**Exercise details**
Copy out all lines with the word "carried" in them.
******************************
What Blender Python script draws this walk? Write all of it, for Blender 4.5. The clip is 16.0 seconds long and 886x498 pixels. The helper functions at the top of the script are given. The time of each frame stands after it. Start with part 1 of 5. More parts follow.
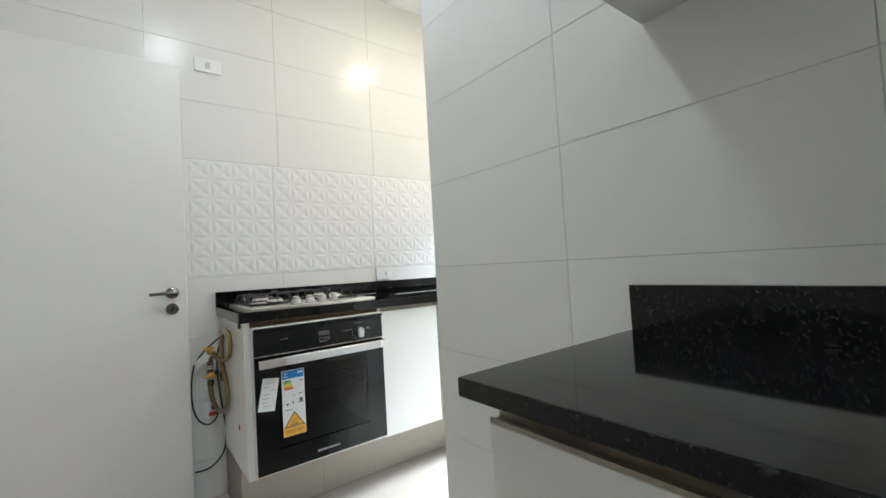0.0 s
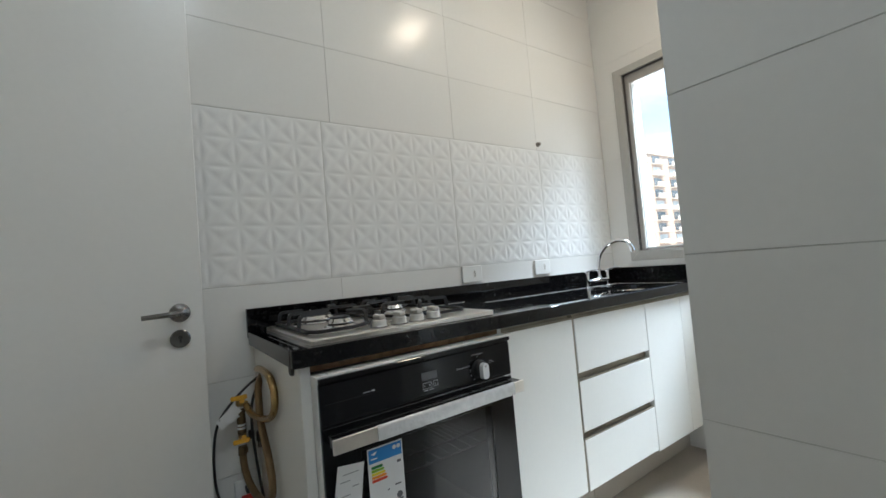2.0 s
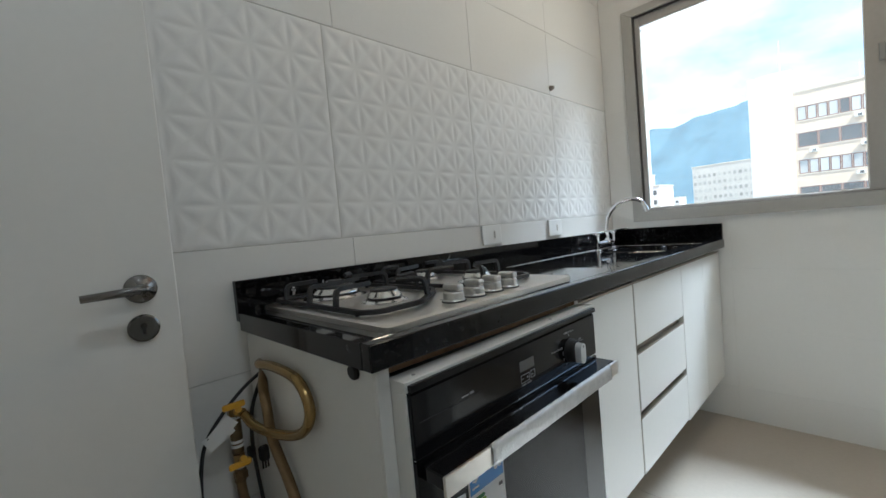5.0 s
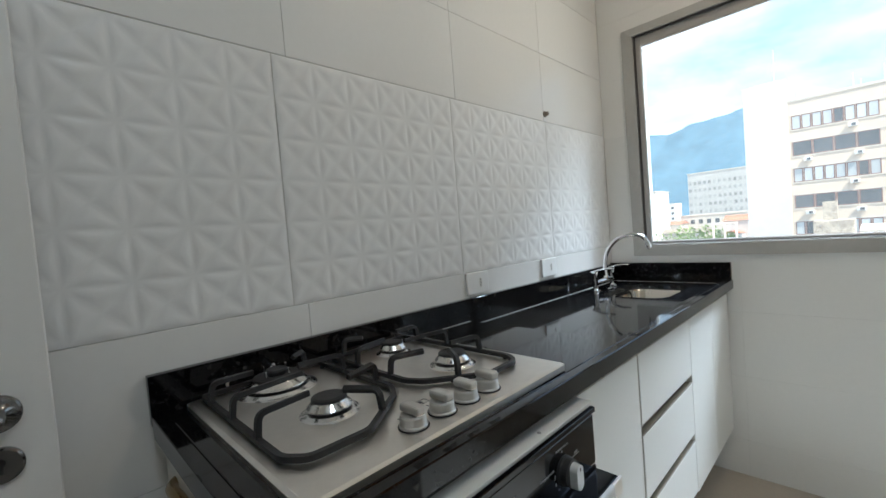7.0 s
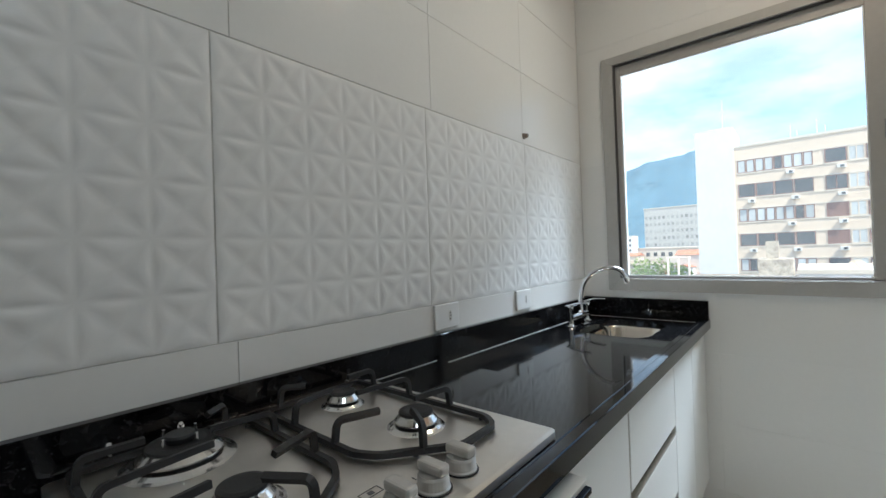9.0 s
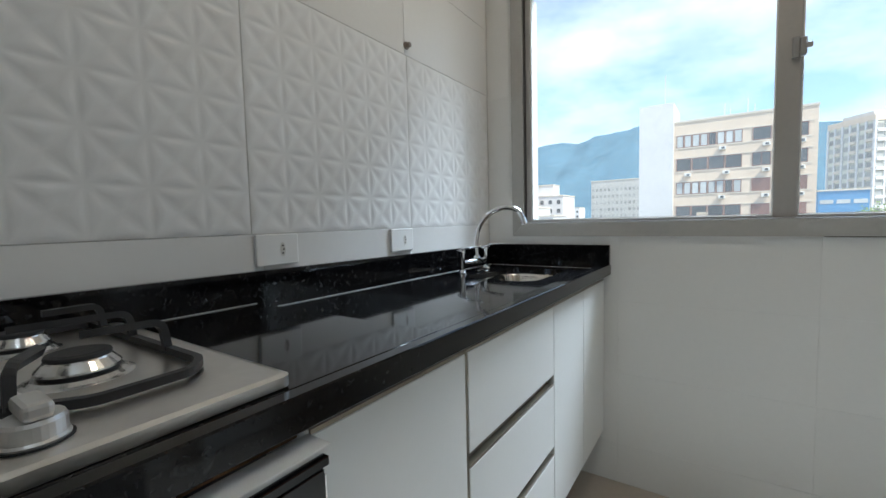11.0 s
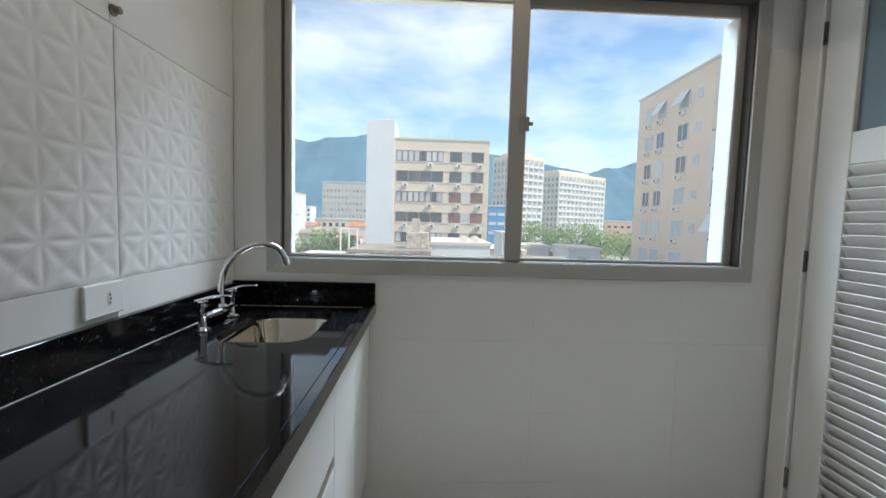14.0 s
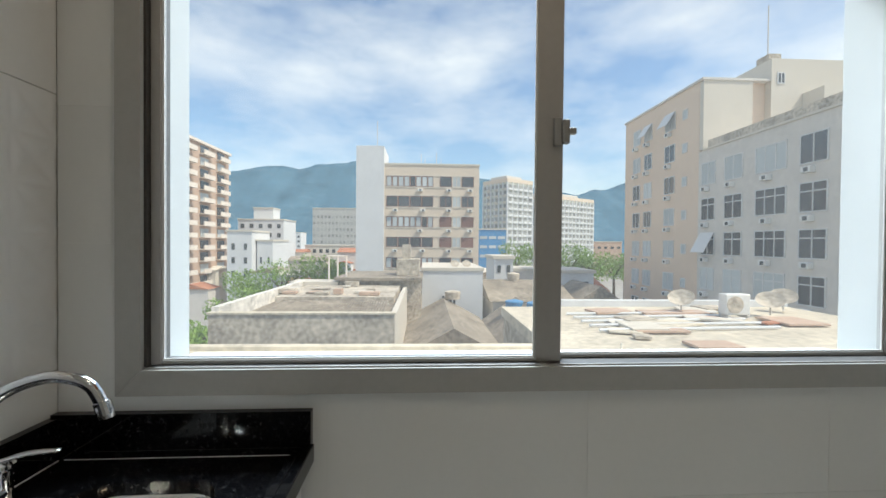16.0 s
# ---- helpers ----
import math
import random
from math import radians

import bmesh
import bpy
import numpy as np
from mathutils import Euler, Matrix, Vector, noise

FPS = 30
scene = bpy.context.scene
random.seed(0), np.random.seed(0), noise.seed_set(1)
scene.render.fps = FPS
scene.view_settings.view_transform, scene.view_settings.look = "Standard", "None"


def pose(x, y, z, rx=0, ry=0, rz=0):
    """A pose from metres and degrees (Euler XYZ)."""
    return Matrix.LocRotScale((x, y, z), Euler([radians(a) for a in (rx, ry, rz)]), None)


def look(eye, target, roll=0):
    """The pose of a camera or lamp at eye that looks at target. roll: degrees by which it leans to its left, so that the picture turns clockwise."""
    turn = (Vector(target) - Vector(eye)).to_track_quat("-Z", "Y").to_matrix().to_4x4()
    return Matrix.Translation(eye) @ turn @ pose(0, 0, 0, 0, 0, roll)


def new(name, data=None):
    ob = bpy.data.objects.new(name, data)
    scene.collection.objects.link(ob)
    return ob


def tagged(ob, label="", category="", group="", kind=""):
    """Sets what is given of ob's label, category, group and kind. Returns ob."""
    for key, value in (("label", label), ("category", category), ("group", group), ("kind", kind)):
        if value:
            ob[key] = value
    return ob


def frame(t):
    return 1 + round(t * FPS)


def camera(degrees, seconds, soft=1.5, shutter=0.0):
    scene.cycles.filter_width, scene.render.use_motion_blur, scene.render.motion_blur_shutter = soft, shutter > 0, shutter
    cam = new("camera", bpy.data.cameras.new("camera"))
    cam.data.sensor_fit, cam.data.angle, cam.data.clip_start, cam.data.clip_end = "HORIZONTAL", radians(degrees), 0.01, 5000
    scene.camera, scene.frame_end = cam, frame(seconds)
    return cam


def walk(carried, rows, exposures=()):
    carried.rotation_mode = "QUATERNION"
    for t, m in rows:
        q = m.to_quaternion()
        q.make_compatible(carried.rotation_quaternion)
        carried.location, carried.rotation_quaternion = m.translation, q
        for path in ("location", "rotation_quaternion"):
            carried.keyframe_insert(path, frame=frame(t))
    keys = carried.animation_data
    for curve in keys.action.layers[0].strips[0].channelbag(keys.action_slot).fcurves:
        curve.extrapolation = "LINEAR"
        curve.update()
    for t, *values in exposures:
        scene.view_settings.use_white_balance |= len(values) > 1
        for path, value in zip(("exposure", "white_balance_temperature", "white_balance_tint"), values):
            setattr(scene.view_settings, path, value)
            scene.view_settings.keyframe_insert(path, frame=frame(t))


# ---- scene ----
******************************
**Result for this exercise**
def walk(carried, rows, exposures=()):
    carried.rotation_mode = "QUATERNION"
        q.make_compatible(carried.rotation_quaternion)
        carried.location, carried.rotation_quaternion = m.translation, q
            carried.keyframe_insert(path, frame=frame(t))
    keys = carried.animation_data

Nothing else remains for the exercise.